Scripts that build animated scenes
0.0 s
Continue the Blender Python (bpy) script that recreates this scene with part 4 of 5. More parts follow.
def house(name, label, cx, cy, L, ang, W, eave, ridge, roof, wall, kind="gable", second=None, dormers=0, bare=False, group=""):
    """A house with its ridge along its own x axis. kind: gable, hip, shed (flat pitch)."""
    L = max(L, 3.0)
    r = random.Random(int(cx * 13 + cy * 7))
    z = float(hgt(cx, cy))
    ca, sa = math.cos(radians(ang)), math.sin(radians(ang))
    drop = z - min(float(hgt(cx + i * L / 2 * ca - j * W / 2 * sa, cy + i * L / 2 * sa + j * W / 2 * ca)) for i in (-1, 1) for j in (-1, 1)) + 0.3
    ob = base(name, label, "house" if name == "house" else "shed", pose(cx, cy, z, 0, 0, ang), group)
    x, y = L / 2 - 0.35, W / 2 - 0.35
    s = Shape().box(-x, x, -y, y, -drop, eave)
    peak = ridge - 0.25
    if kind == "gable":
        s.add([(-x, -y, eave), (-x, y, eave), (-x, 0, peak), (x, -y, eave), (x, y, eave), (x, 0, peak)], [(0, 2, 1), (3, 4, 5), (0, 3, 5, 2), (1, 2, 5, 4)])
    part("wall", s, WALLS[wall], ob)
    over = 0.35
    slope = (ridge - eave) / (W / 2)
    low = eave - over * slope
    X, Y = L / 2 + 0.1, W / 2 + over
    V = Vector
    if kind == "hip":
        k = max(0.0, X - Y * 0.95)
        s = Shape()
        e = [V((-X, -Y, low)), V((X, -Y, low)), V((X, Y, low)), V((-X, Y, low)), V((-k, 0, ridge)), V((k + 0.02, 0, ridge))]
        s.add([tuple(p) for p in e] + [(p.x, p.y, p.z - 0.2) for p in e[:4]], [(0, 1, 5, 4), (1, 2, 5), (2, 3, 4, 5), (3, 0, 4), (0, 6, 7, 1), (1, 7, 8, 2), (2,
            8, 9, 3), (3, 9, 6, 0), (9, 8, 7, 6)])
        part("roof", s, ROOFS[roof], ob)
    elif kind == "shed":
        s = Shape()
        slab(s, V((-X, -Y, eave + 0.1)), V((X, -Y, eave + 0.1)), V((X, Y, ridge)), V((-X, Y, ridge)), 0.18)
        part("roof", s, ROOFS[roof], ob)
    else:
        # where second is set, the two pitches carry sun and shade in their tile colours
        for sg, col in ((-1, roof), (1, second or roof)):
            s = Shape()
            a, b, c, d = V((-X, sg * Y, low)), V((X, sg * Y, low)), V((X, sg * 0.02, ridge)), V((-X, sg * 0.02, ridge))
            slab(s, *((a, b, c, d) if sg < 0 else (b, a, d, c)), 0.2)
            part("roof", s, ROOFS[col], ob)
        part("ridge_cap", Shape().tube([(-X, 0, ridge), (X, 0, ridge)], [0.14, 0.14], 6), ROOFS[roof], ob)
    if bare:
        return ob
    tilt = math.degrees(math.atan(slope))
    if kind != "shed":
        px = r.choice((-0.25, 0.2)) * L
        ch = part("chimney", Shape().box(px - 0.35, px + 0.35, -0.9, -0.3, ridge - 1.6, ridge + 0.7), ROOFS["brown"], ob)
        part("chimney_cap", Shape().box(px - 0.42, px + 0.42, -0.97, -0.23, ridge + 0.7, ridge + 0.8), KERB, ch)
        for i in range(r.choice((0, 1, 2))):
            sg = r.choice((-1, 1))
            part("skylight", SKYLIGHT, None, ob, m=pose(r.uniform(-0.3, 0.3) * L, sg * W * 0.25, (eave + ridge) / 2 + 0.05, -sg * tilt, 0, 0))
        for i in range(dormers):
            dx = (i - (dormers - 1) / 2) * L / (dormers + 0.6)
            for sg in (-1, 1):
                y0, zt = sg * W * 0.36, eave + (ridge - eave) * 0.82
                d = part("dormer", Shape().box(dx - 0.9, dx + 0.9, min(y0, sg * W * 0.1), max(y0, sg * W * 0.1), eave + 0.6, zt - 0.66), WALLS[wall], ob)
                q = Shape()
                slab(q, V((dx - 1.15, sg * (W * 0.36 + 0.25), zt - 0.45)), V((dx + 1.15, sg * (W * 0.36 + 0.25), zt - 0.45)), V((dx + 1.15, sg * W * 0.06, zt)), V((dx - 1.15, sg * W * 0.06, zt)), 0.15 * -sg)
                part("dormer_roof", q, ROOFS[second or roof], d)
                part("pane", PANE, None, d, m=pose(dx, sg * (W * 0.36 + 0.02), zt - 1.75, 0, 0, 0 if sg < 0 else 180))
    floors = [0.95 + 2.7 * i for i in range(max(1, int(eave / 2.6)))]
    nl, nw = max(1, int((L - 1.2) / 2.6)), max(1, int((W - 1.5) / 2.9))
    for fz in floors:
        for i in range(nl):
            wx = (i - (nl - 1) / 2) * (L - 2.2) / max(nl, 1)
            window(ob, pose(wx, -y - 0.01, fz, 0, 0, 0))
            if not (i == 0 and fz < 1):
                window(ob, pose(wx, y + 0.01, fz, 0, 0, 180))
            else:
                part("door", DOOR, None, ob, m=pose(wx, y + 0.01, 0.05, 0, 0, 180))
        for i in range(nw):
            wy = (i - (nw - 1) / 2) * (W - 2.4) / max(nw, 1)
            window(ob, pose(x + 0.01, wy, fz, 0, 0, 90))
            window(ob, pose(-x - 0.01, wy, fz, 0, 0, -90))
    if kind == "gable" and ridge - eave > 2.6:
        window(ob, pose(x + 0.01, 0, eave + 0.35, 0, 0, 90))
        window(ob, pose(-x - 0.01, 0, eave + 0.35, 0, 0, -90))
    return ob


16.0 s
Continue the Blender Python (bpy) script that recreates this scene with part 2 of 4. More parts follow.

● Directive
Repeat every line of the material exactly as given.

● Written answer
0.0 s
Continue the Blender Python (bpy) script that recreates this scene with part 4 of 5. More parts follow.
def house(name, label, cx, cy, L, ang, W, eave, ridge, roof, wall, kind="gable", second=None, dormers=0, bare=False, group=""):
    """A house with its ridge along its own x axis. kind: gable, hip, shed (flat pitch)."""
    L = max(L, 3.0)
    r = random.Random(int(cx * 13 + cy * 7))
    z = float(hgt(cx, cy))
    ca, sa = math.cos(radians(ang)), math.sin(radians(ang))
    drop = z - min(float(hgt(cx + i * L / 2 * ca - j * W / 2 * sa, cy + i * L / 2 * sa + j * W / 2 * ca)) for i in (-1, 1) for j in (-1, 1)) + 0.3
    ob = base(name, label, "house" if name == "house" else "shed", pose(cx, cy, z, 0, 0, ang), group)
    x, y = L / 2 - 0.35, W / 2 - 0.35
    s = Shape().box(-x, x, -y, y, -drop, eave)
    peak = ridge - 0.25
    if kind == "gable":
        s.add([(-x, -y, eave), (-x, y, eave), (-x, 0, peak), (x, -y, eave), (x, y, eave), (x, 0, peak)], [(0, 2, 1), (3, 4, 5), (0, 3, 5, 2), (1, 2, 5, 4)])
    part("wall", s, WALLS[wall], ob)
    over = 0.35
    slope = (ridge - eave) / (W / 2)
    low = eave - over * slope
    X, Y = L / 2 + 0.1, W / 2 + over
    V = Vector
    if kind == "hip":
        k = max(0.0, X - Y * 0.95)
        s = Shape()
        e = [V((-X, -Y, low)), V((X, -Y, low)), V((X, Y, low)), V((-X, Y, low)), V((-k, 0, ridge)), V((k + 0.02, 0, ridge))]
        s.add([tuple(p) for p in e] + [(p.x, p.y, p.z - 0.2) for p in e[:4]], [(0, 1, 5, 4), (1, 2, 5), (2, 3, 4, 5), (3, 0, 4), (0, 6, 7, 1), (1, 7, 8, 2), (2,
            8, 9, 3), (3, 9, 6, 0), (9, 8, 7, 6)])
        part("roof", s, ROOFS[roof], ob)
    elif kind == "shed":
        s = Shape()
        slab(s, V((-X, -Y, eave + 0.1)), V((X, -Y, eave + 0.1)), V((X, Y, ridge)), V((-X, Y, ridge)), 0.18)
        part("roof", s, ROOFS[roof], ob)
    else:
        # where second is set, the two pitches carry sun and shade in their tile colours
        for sg, col in ((-1, roof), (1, second or roof)):
            s = Shape()
            a, b, c, d = V((-X, sg * Y, low)), V((X, sg * Y, low)), V((X, sg * 0.02, ridge)), V((-X, sg * 0.02, ridge))
            slab(s, *((a, b, c, d) if sg < 0 else (b, a, d, c)), 0.2)
            part("roof", s, ROOFS[col], ob)
        part("ridge_cap", Shape().tube([(-X, 0, ridge), (X, 0, ridge)], [0.14, 0.14], 6), ROOFS[roof], ob)
    if bare:
        return ob
    tilt = math.degrees(math.atan(slope))
    if kind != "shed":
        px = r.choice((-0.25, 0.2)) * L
        ch = part("chimney", Shape().box(px - 0.35, px + 0.35, -0.9, -0.3, ridge - 1.6, ridge + 0.7), ROOFS["brown"], ob)
        part("chimney_cap", Shape().box(px - 0.42, px + 0.42, -0.97, -0.23, ridge + 0.7, ridge + 0.8), KERB, ch)
        for i in range(r.choice((0, 1, 2))):
            sg = r.choice((-1, 1))
            part("skylight", SKYLIGHT, None, ob, m=pose(r.uniform(-0.3, 0.3) * L, sg * W * 0.25, (eave + ridge) / 2 + 0.05, -sg * tilt, 0, 0))
        for i in range(dormers):
            dx = (i - (dormers - 1) / 2) * L / (dormers + 0.6)
            for sg in (-1, 1):
                y0, zt = sg * W * 0.36, eave + (ridge - eave) * 0.82
                d = part("dormer", Shape().box(dx - 0.9, dx + 0.9, min(y0, sg * W * 0.1), max(y0, sg * W * 0.1), eave + 0.6, zt - 0.66), WALLS[wall], ob)
                q = Shape()
                slab(q, V((dx - 1.15, sg * (W * 0.36 + 0.25), zt - 0.45)), V((dx + 1.15, sg * (W * 0.36 + 0.25), zt - 0.45)), V((dx + 1.15, sg * W * 0.06, zt)), V((dx - 1.15, sg * W * 0.06, zt)), 0.15 * -sg)
                part("dormer_roof", q, ROOFS[second or roof], d)
                part("pane", PANE, None, d, m=pose(dx, sg * (W * 0.36 + 0.02), zt - 1.75, 0, 0, 0 if sg < 0 else 180))
    floors = [0.95 + 2.7 * i for i in range(max(1, int(eave / 2.6)))]
    nl, nw = max(1, int((L - 1.2) / 2.6)), max(1, int((W - 1.5) / 2.9))
    for fz in floors:
        for i in range(nl):
            wx = (i - (nl - 1) / 2) * (L - 2.2) / max(nl, 1)
            window(ob, pose(wx, -y - 0.01, fz, 0, 0, 0))
            if not (i == 0 and fz < 1):
                window(ob, pose(wx, y + 0.01, fz, 0, 0, 180))
            else:
                part("door", DOOR, None, ob, m=pose(wx, y + 0.01, 0.05, 0, 0, 180))
        for i in range(nw):
            wy = (i - (nw - 1) / 2) * (W - 2.4) / max(nw, 1)
            window(ob, pose(x + 0.01, wy, fz, 0, 0, 90))
            window(ob, pose(-x - 0.01, wy, fz, 0, 0, -90))
    if kind == "gable" and ridge - eave > 2.6:
        window(ob, pose(x + 0.01, 0, eave + 0.35, 0, 0, 90))
        window(ob, pose(-x - 0.01, 0, eave + 0.35, 0, 0, -90))
    return ob


16.0 s
Continue the Blender Python (bpy) script that recreates this scene with part 2 of 4. More parts follow.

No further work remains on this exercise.